On the other hand, there are some disadvantages:

  • It keeps K+M sockets open for each read/write operation.
  • It consumes CPU for both reading and writing.
  • Raw chunks cannot be used as is.

Replication

Container replication is performed using the same mechanism as service directory replication. Each container has its own replication cluster. The participating container servers are selected when the container is created, and specific service distance constraints are respected.
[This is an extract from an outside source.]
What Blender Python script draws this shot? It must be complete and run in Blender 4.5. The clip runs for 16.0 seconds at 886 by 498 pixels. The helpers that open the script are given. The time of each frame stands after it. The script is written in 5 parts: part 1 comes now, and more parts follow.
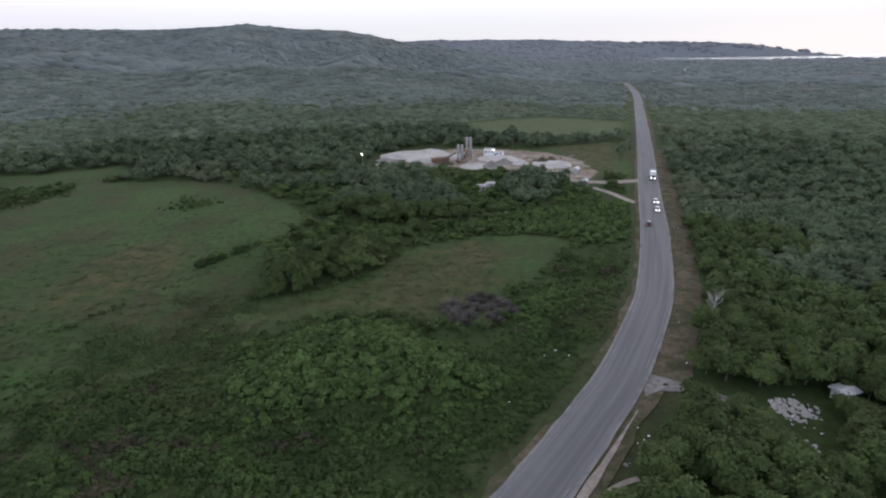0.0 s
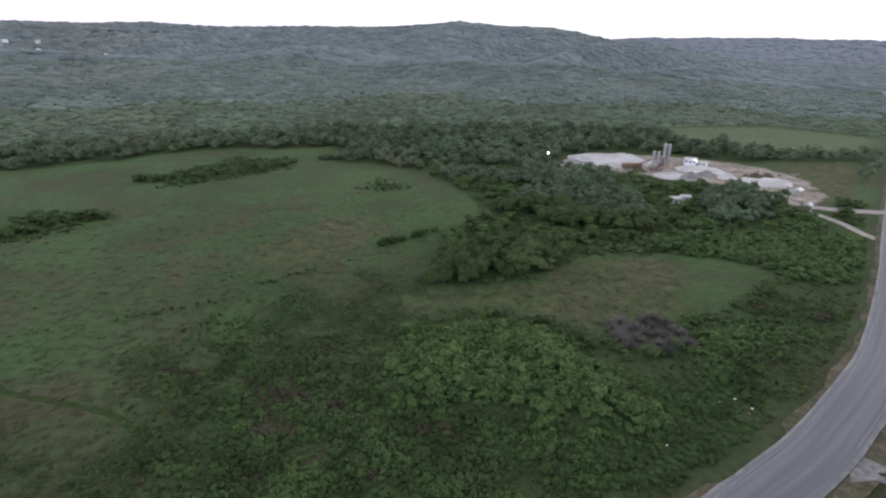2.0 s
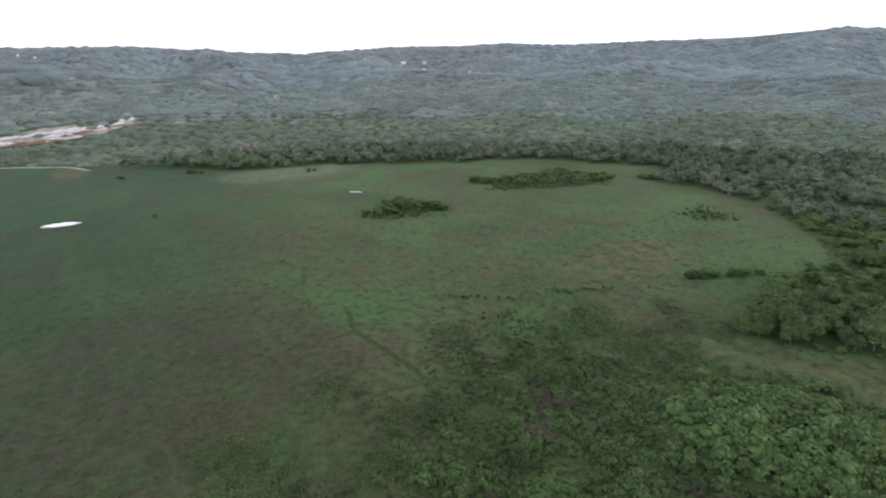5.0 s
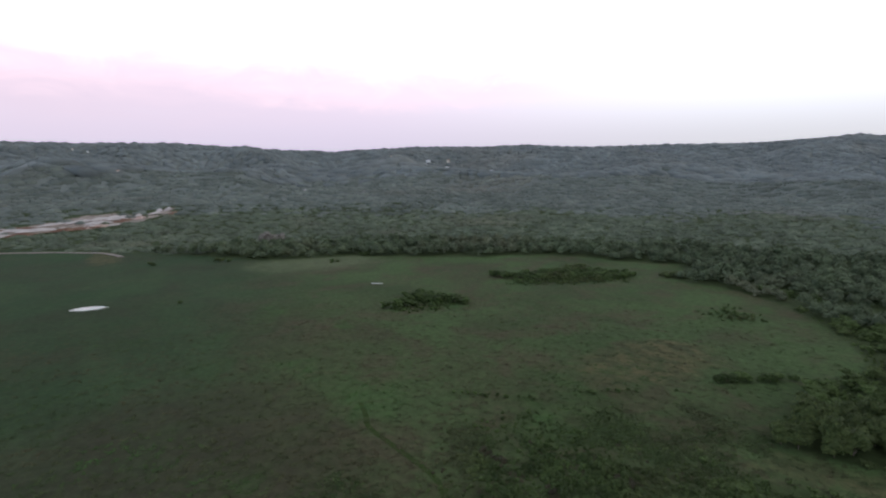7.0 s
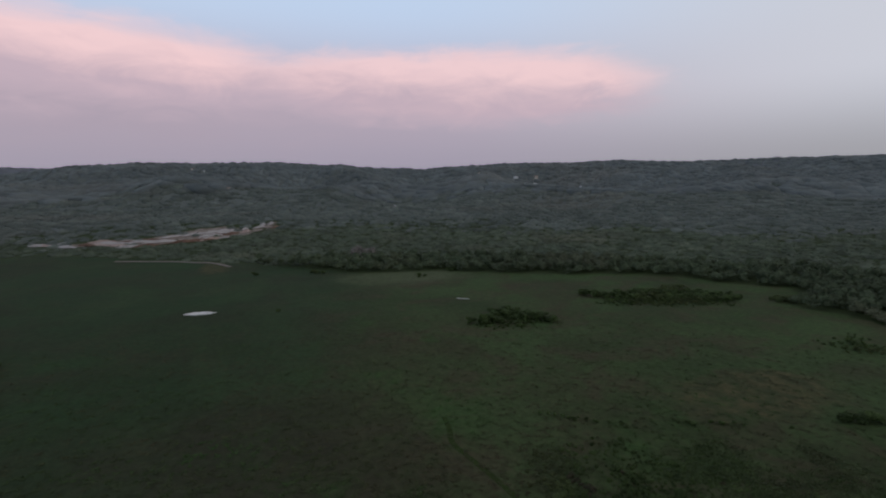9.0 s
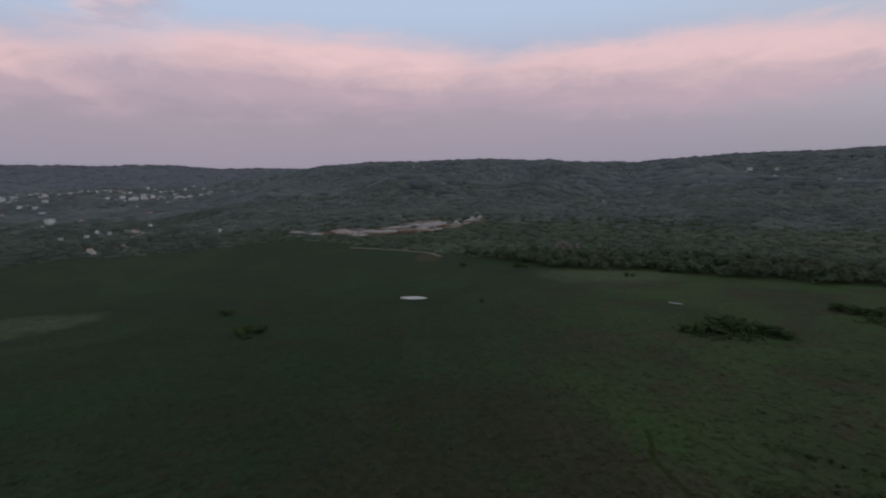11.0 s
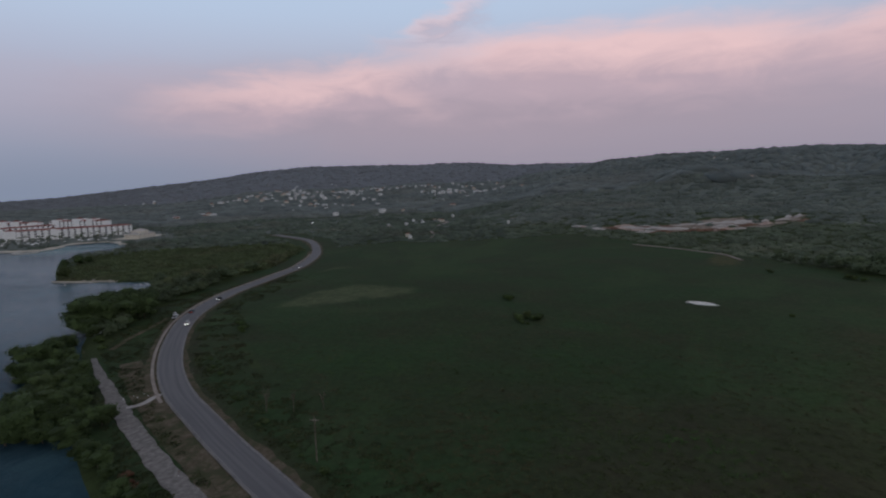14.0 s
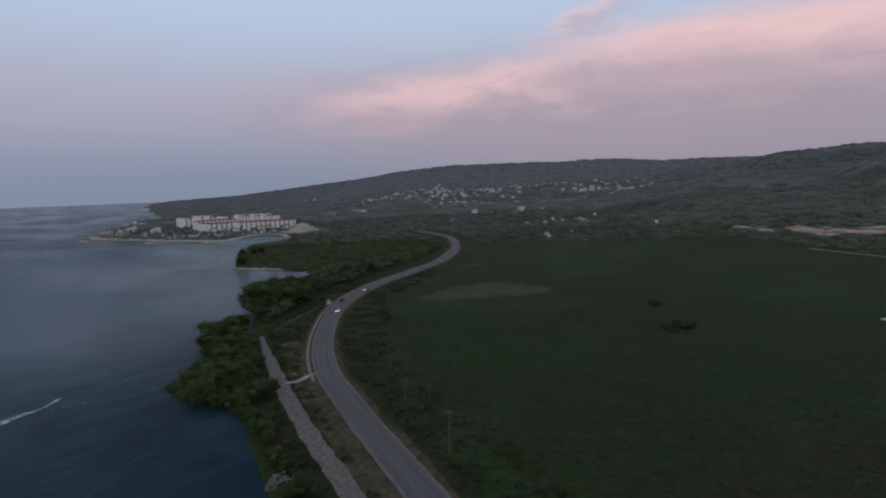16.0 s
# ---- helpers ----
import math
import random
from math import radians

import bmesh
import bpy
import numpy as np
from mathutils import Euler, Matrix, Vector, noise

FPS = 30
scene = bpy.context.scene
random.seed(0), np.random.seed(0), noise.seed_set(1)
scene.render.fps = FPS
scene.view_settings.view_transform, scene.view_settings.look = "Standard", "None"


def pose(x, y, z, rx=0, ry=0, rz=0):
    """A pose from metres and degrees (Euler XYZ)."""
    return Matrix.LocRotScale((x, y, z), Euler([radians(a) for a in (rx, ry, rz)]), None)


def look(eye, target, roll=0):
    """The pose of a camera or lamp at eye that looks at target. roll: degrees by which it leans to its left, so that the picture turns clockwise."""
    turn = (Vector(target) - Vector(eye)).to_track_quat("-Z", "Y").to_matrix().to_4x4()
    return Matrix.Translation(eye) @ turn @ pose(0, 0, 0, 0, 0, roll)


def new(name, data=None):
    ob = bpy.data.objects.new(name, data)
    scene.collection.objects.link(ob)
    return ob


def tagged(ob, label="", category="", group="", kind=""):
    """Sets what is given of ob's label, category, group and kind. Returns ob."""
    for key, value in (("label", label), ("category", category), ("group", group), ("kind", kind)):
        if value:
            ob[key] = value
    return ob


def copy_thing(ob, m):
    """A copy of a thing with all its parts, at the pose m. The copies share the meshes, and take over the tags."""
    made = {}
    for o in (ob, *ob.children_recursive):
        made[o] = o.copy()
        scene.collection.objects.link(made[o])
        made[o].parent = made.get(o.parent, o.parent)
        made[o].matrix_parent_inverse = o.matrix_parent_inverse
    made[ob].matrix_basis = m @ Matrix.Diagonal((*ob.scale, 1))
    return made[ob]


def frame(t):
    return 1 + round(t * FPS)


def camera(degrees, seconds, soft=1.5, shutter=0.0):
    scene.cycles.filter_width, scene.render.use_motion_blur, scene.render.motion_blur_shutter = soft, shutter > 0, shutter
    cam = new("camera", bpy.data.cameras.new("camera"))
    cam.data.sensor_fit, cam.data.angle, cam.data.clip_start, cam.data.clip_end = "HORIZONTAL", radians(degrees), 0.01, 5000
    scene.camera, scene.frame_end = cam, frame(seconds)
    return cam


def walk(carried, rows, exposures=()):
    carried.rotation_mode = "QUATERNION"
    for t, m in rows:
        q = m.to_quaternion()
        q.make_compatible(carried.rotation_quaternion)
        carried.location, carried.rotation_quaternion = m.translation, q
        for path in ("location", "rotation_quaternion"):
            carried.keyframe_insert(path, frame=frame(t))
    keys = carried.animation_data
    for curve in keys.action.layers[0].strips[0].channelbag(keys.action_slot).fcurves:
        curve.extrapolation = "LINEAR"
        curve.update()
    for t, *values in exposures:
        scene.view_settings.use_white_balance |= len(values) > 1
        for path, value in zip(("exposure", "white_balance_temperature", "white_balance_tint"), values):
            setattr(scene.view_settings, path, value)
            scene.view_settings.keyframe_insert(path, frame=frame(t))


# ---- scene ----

Object replication is performed at the chunk level. At the time of object upload, chunks are uploaded by the client to the chunk servers in parallel. If one of the chunk servers fails during this operation, the object upload can continue while the replication quorum is respected.

Isolation

Each container is stored in a separate file (i.e. not in one unique data structure), and each chunk is also stored as a file. This greatly improves the overall robustness of the solution and limits the impact of corruption or the loss of a single item.

Multi-Tenancy

Multi-tenancy is a core element of OpenIO SDS. Data is organized in two main levels: the account and the container. Data objects are stored using the following hierarchy: namespace/account/container/object. Multiple namespaces can be configured in each cluster, providing multi-region/zone logical layouts for applications and segregated workloads depending on tenant or data geo-distribution needs. There is no classic subdirectory tree. Objects are stored in a flat structure at the container level. As with many other object storage solutions, it is possible to emulate a filesystem tree, but it has no physical reality.